In lively contrast to this is ‘Veep’, now in its fifth season, which centres on the comical highs and lows of the cut-throat career politician Selina Meyer, who is trapped in the role of Vice President, never quite able to break through to the top job. Veep episodes are a fast-paced 28 minutes, stuffed with motor-mouthed barbs and repartee, totally unlike the self-conscious gravitas of ‘House of Cards’.
And in Selina Meyer we have another analogue for Hillary Clinton and Claire Underwood. Her clothing and make-up are of such central importance that they are practically the sole concern of another major character, Gary. She is inauthentic, selfish, vain and fully obsessed with her political career, even at her mother’s deathbed. What makes ‘Veep’ so much fresher is that these characteristics are what what make Selina Meyer so likeable.

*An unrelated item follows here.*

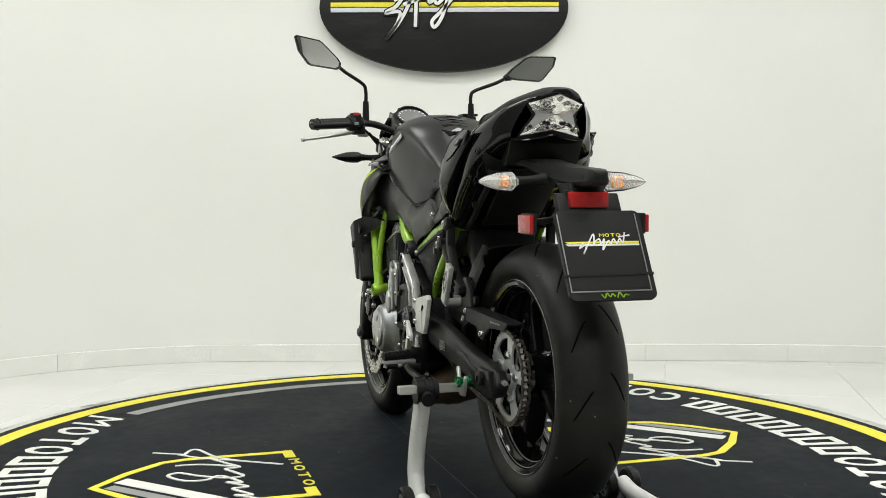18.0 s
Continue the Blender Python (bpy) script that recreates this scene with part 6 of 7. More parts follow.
        sl = [(0.862, 0.848), (0.890, 0.815), (0.925, 0.780), (0.970, 0.745), (1.023, 0.714), (1.055, 0.704), (1.077, 0.700), (1.130, 0.682), (1.180, 0.660), (1.192, 0.664)]

        def sy(x, z, s):
            w = lerp([(0.862, 0.160), (0.90, 0.177), (0.94, 0.191), (0.98, 0.197), (1.02, 0.190), (1.08, 0.172), (1.15, 0.147), (1.192, 0.130)], x)
            return e * (w + 0.016 * math.sin(math.pi * min(1, 0.25 + 0.75 * s)) - 0.034 * s ** 3)
        sh = part("shroud", span(su, sl, sy, 12, 40, 0.005), SATIN, bike, "satin black radiator shroud with lime and white stripes", smooth=50)

        def stripe(name, pts, widths, m, off=0.0016):
            cs = spline([(p[0], p[1], w) for p, w in zip(pts, widths)], 6)
            bm = bmesh.new()
            rows = []
            for i, c in enumerate(cs):
                a, b = cs[max(i - 1, 0)], cs[min(i + 1, len(cs) - 1)]
                d = np.array([b[0] - a[0], b[1] - a[1]])
                d /= np.hypot(*d)
                row = []
                for f in (-0.5, -0.17, 0.17, 0.5):
                    x, z = c[0] - d[1] * c[2] * f, c[1] + d[0] * c[2] * f
                    zl, zu = lerp(sl, x), lerp(su, x)
                    s = min(1, max(0, (z - zl) / max(zu - zl, 1e-6)))
                    row.append((x, sy(x, z, s) + e * off, z))
                rows.append(row)
            quad_grid(bm, rows)
            return part(name, thicken(bm, 0.0012), m, sh)
        stripe("lime_stripe", [(0.940, 0.868), (0.965, 0.848), (0.990, 0.820), (1.010, 0.785), (1.033, 0.738), (1.046, 0.714)], [0.003, 0.012, 0.0125, 0.0115, 0.010, 0.008], LIME)
        stripe("lime_stripe", [(0.946, 0.866), (0.985, 0.843), (1.040, 0.817), (1.095, 0.790), (1.135, 0.771)], [0.003, 0.009, 0.007, 0.005, 0.001], LIME)
        stripe("white_stripe", [(0.985, 0.829), (1.003, 0.812), (1.022, 0.775), (1.045, 0.732), (1.058, 0.709)], [0.002, 0.006, 0.006, 0.005, 0.004], WHITEDECAL)
        stripe("white_stripe", [(0.990, 0.829), (1.030, 0.812), (1.085, 0.786), (1.140, 0.762)], [0.002, 0.004, 0.0035, 0.001], WHITEDECAL)
        for pts in ([(1.080, 0.758), (1.128, 0.756)], [(1.128, 0.756), (1.092, 0.735)], [(1.092, 0.735), (1.142, 0.738)], [(1.120, 0.768), (1.112, 0.722)]):
            stripe("emblem_stroke", pts, [0.0034, 0.0034], EMBLEM)
        part("shroud_top", span([(0.862, 0.862), (0.90, 0.884), (0.96, 0.893), (1.03, 0.893), (1.06, 0.888)], [(0.862, 0.855), (0.90, 0.868), (0.96, 0.878), (1.03, 0.882), (1.06, 0.878)], lambda x, z, s: e * (0.178 - 0.030 * s - 0.3 * abs(x - 0.98) * 0.3), 4, 14, 0.004), GLOSS, sh)
        # grey metal here imitates the pale reflection on gloss black trim
        part("grey_insert", span([(0.903, 0.893), (0.938, 0.918), (1.025, 0.908), (1.047, 0.895)], [(0.903, 0.889), (0.938, 0.889), (1.025, 0.889), (1.047, 0.890)], lambda x, z, s: e * (0.160 - 0.034 * s), 3, 10, 0.004), CASEDARK, sh, "black trim below the tank, its pale reflection put in as grey")
        part("tank_bracket", slab([(1.000, 0.885), (1.006, 0.922), (1.030, 0.948), (1.050, 0.938), (1.058, 0.905), (1.050, 0.880), (1.02, 0.874)], 0.128 * e, 0.140 * e, 0.003), GLOSS, sh)
        bolt((1.032, 0.143 * e, 0.888), 0.0085, 0.005, sh, e)
        part("intake_slot", slab([(0.905, 0.738), (0.945, 0.750), (0.985, 0.735), (0.945, 0.728)], 0.158 * e, 0.166 * e, 0.003), DARK, sh)
        part("slot_lip", slab([(0.895, 0.735), (0.945, 0.725), (1.000, 0.737), (1.02, 0.722), (0.95, 0.712), (0.90, 0.725)], 0.158 * e, 0.178 * e, 0.004), SATIN, sh)
        # lower radiator side cover
        ru = [(0.940, 0.702), (0.975, 0.708), (1.025, 0.713), (1.077, 0.690), (1.119, 0.667), (1.121, 0.643)]
        rl = [(0.940, 0.698), (0.996, 0.674), (1.036, 0.652), (1.0365, 0.622), (1.038, 0.520), (1.054, 0.509), (1.072, 0.512), (1.121, 0.638)]
        rc = part("radiator_cover", span(ru, rl, lambda x, z, s: e * (lerp([(0.93, 0.150), (0.985, 0.170), (1.03, 0.196), (1.06, 0.220), (1.10, 0.222), (1.128, 0.204)], x) - 0.010 * (1 - s)), 10, 26, 0.006), PLASTIC, bike, "matte black radiator side cover", smooth=40)
        lowc = [(1.008, 0.516), (1.030, 0.572), (1.050, 0.627), (1.085, 0.65), (1.100, 0.590), (1.072, 0.514), (1.054, 0.508), (1.018, 0.504)]
        part("cover_body", slab(lowc, 0.140 * e, 0.206 * e, 0.008, 3), PLASTIC, rc)
        part("screw_recess", disc((1.072, 0.214 * e, 0.622), 0.011, 0.016, "y", 0.1), DARK, rc)
        part("cover_vent", slab([(1.046, 0.575), (1.052, 0.59), (1.062, 0.555), (1.056, 0.538)], 0.180 * e, 0.2085 * e, 0.001), DARK, rc)
        part("cover_vent", slab([(1.018, 0.672), (1.05, 0.69), (1.065, 0.672), (1.03, 0.655)], 0.200 * e, 0.208 * e, 0.002), PLASTIC, rc)
    both(flank)
    # radiator with its fins
    rad = part("radiator", box((0, 0, 0), (0.028, 0.330, 0.205), 0.004), FINS, bike, "black finned radiator")
    m = Matrix.Translation((1.082, 0, 0.590)) @ Matrix.Rotation(radians(17), 4, "Y")
    rad.data.transform(m)
    for k in range(26):
        fin = part("radiator_fin", box((0.0148, 0, -0.098 + 0.0078 * k), (0.004, 0.320, 0.0028), 0), PLASTIC, rad, smooth=0)
        fin.data.transform(m)
    for e in (1, -1):
        tk2 = part("radiator_tank", box((0, 0.160 * e, 0), (0.036, 0.022, 0.212), 0.006), PLASTIC, rad)
        tk2.data.transform(m)
    part("radiator_hose", tube([(1.06, 0.12, 0.69), (1.0, 0.11, 0.70), (0.94, 0.09, 0.69)], 0.014, 10), HOSE, rad)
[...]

How does this happen? At least in part because ‘Veep’ is a satire, while ‘House of Cards’ is a tragedy.
Satire thrives on outrage, in this case outrage that politics is so corrupt and politicians so craven. But this satirical outrage has its roots in a sense that things ought to be, should be, maybe even will be better someday down the line. Selina’s never-ending disappointments do not make us despair, because somebody like her is exactly the wrong kind of person to hold political office. ‘Veep’ makes an implicit promise that things will come out right in the end, but not for Selina.
As a tragedy, ‘House of Cards’ more or less guarantees that the Underwoods will go down in flames, and Claire’s achievements with them.